YOUR INSTRUCTIONS :: List every line in this data where the string "location" occurs.

MATERIAL PROVIDED ::
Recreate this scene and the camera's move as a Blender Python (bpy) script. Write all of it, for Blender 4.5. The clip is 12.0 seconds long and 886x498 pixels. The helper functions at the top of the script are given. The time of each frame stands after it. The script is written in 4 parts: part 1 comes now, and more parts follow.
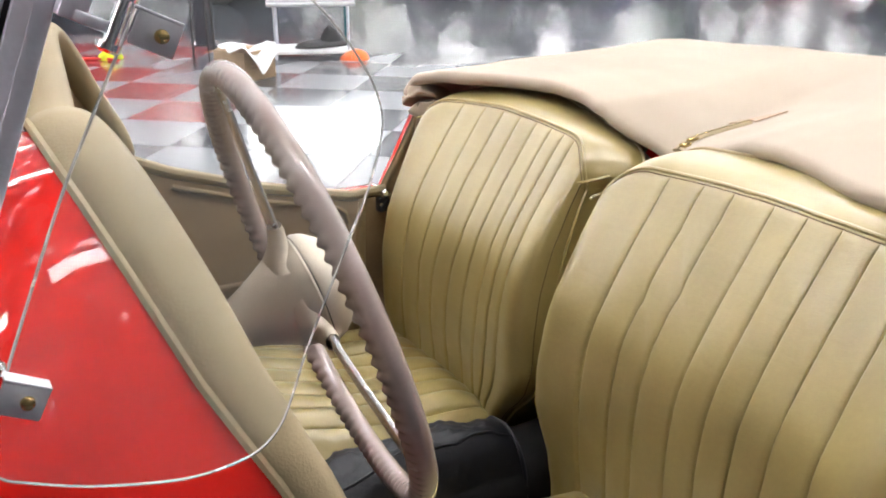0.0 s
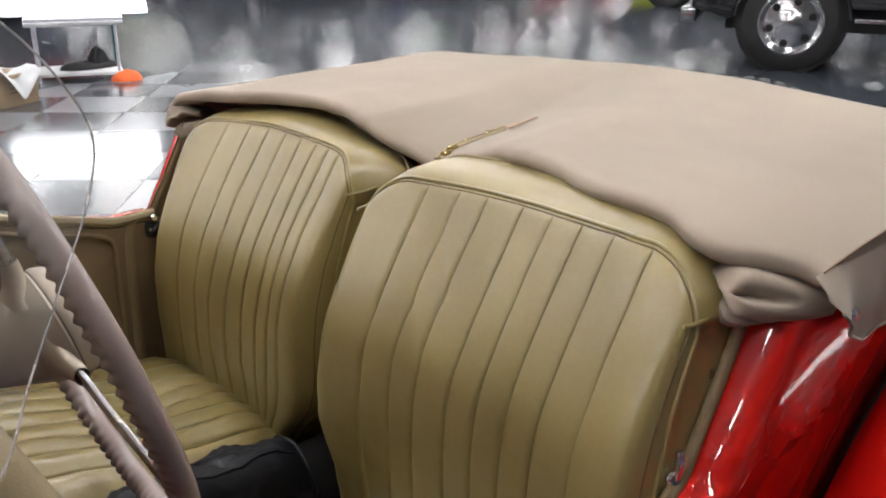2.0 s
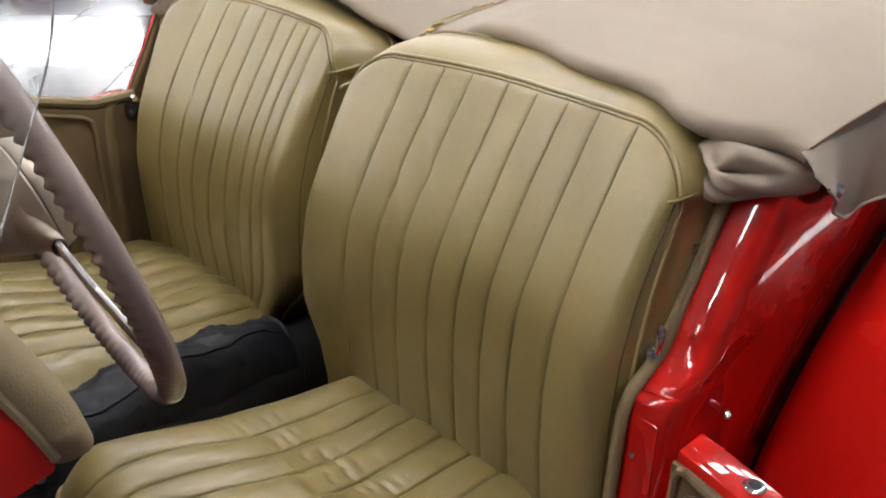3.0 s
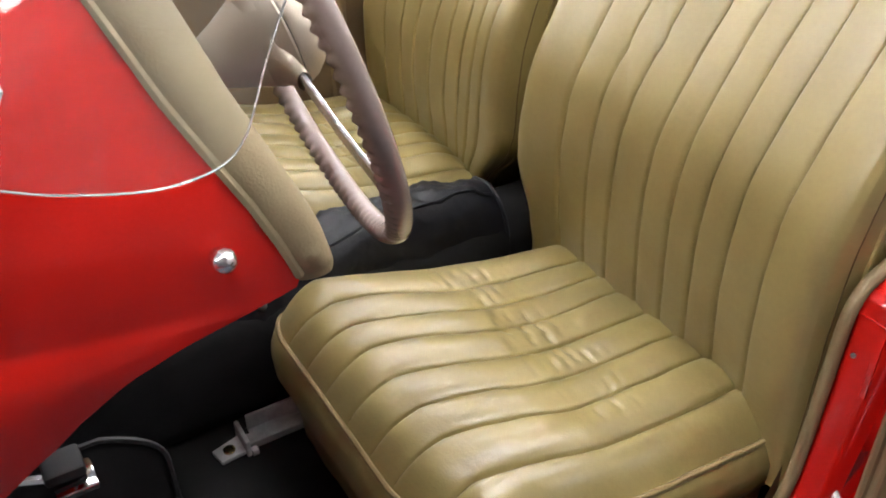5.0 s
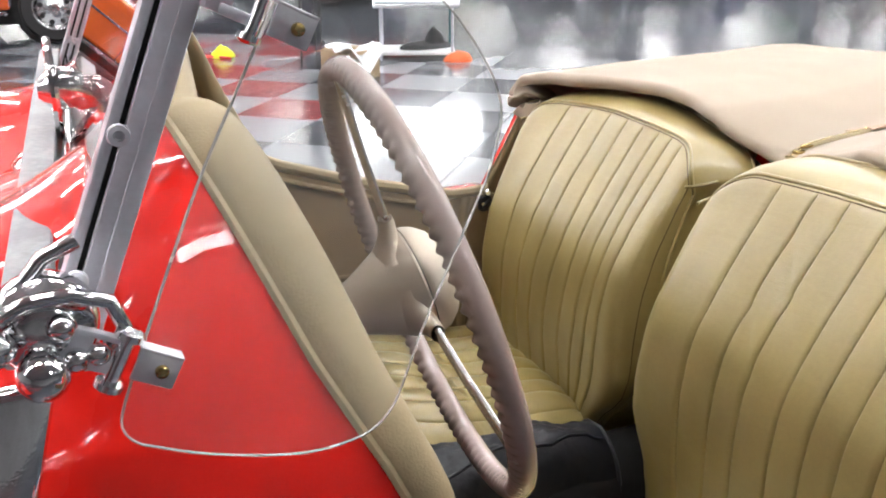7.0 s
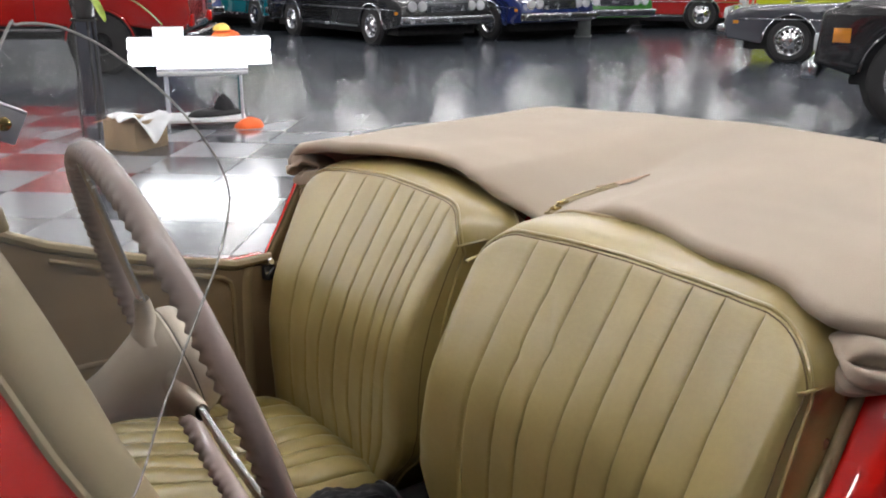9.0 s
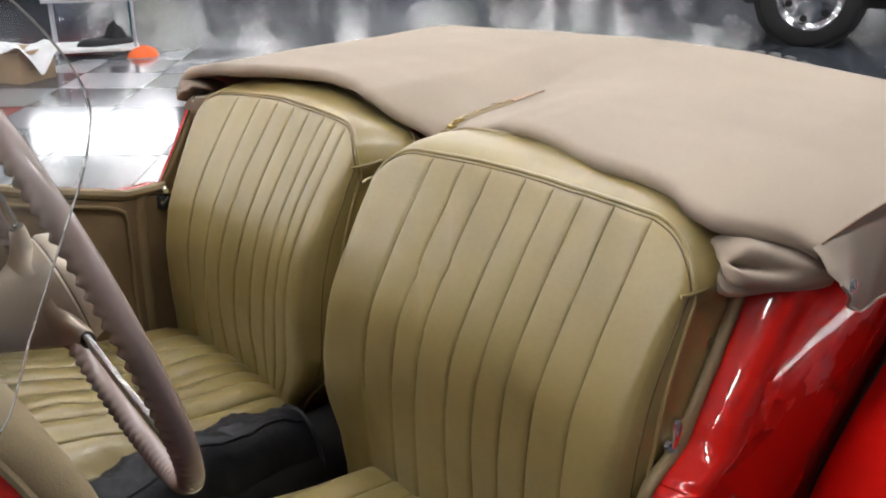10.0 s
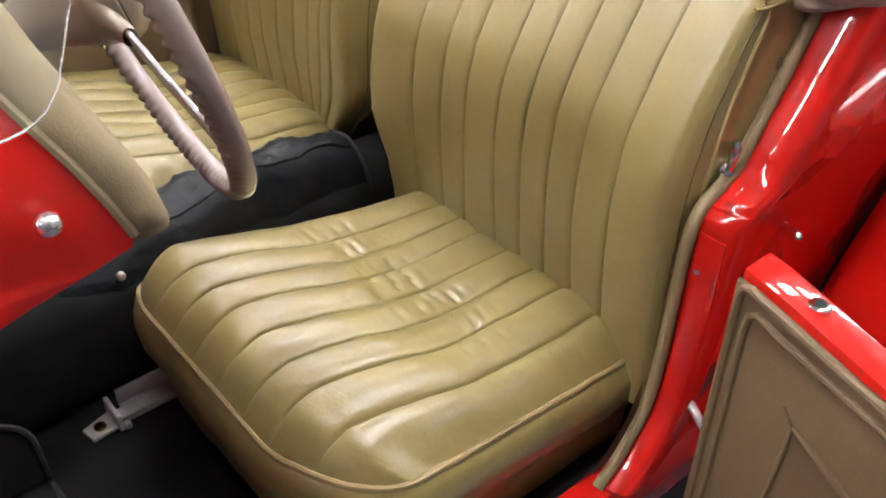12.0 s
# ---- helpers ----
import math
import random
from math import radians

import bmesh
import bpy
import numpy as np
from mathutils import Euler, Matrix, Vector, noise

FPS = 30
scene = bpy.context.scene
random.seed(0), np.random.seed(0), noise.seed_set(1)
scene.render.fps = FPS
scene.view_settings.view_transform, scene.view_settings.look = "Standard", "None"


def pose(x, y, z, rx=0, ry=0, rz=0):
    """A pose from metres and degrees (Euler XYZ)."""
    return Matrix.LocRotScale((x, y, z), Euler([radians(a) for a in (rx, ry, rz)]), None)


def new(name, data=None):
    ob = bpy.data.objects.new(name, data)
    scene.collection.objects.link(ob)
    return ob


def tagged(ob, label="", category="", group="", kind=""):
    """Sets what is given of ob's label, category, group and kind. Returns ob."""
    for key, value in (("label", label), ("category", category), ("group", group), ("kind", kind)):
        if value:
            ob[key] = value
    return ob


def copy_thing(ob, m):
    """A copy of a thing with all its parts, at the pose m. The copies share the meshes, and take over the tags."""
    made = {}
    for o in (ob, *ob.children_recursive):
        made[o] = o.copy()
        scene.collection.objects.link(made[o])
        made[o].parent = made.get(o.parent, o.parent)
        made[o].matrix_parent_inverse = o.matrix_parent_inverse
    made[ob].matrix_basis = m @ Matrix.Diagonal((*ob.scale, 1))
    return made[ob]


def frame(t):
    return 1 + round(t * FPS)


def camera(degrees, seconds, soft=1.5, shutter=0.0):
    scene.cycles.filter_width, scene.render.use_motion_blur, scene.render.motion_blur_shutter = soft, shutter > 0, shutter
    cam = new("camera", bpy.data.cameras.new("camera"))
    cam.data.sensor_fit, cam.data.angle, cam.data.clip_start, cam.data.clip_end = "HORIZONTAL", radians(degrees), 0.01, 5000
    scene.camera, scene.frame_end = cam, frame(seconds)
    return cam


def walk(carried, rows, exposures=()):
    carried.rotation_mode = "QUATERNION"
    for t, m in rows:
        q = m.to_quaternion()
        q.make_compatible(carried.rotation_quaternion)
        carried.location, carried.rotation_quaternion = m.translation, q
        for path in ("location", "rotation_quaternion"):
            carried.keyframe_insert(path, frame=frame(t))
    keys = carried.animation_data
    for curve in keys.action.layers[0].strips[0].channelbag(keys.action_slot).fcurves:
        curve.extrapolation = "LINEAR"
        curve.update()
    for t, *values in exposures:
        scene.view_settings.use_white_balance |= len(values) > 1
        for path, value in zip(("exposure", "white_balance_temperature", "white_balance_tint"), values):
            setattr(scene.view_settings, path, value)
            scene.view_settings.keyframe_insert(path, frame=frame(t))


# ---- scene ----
cam = camera(51.8, 12.0, soft=1.9)
METRES, EYE, TILT, LEAN, TURN = 0.30, 1.26, -21.0, 0.0, -30.5
ROWS = [
    (0.0, 0.0, 0.0, 0.0, 0.0, 0.0, 0.0),
    (0.5, 0.0242, -0.026, 0.02, -2.52, 2.77, 0.77),
    (1.0, 0.0691, -0.0455, 0.019, -6.53, 3.09, 2.25),
    (1.5, 0.1107, -0.0636, 0.0113, -11.33, 2.48, 3.92),
    (2.0, 0.127, -0.0573, -0.0077, -12.54, 0.39, 4.31),
    (2.5, 0.1557, -0.0497, -0.0387, -13.54, -3.06, 4.78),
    (4.5, 0.1017, 0.0022, -0.1337, -6.21, -13.55, 2.54),
    (5.0, 0.0524, 0.0044, -0.1367, -0.49, -13.3, 0.67),
    (5.5, -0.0035, 0.0122, -0.1195, 4.16, -11.12, -1.13),
    (6.0, -0.0308, 0.0005, -0.0863, 6.2, -7.19, -1.99),
    (6.5, -0.0363, -0.0203, -0.0491, 6.73, -3.1, -2.25),
    (7.0, -0.0335, -0.0381, -0.0205, 5.93, 0.05, -2.13),
    (9.0, 0.1069, -0.1097, 0.0032, -5.99, 3.87, 1.96),
    (9.5, 0.1399, -0.1107, -0.0158, -8.97, 1.92, 3.08),
    (10.0, 0.171, -0.1105, -0.0394, -11.48, -0.93, 4.1),
    (10.5, 0.193, -0.0988, -0.0743, -13.38, -4.89, 4.72),
    (11.0, 0.1952, -0.0803, -0.1064, -13.86, -9.03, 4.98),
    (11.5, 0.18, -0.0578, -0.1396, -12.25, -12.9, 4.55),
    (12.0, 0.1404, -0.0291, -0.1683, -8.78, -16.29, 3.32),
]
EXPOSURE = [(0.0, 0.82), (0.5, 0.62), (1.0, 0.4), (1.5, 0.2), (2.5, 0.08), (4.5, 0.98), (5.5, 0.98), (6.5, 0.92), (7.0, 0.8), (9.0, 0.1), (10.0, 0.17), (11.0, 0.62), (12.0, 1.08)]
walk(cam, [(t, pose(0, 0, EYE, TILT, LEAN, TURN) @ pose(METRES * x, METRES * y, METRES * z, 90 + pitch, roll, yaw)) for t, x, y, z, yaw, pitch, roll in ROWS], EXPOSURE)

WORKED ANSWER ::
        carried.location, carried.rotation_quaternion = m.translation, q
        for path in ("location", "rotation_quaternion"):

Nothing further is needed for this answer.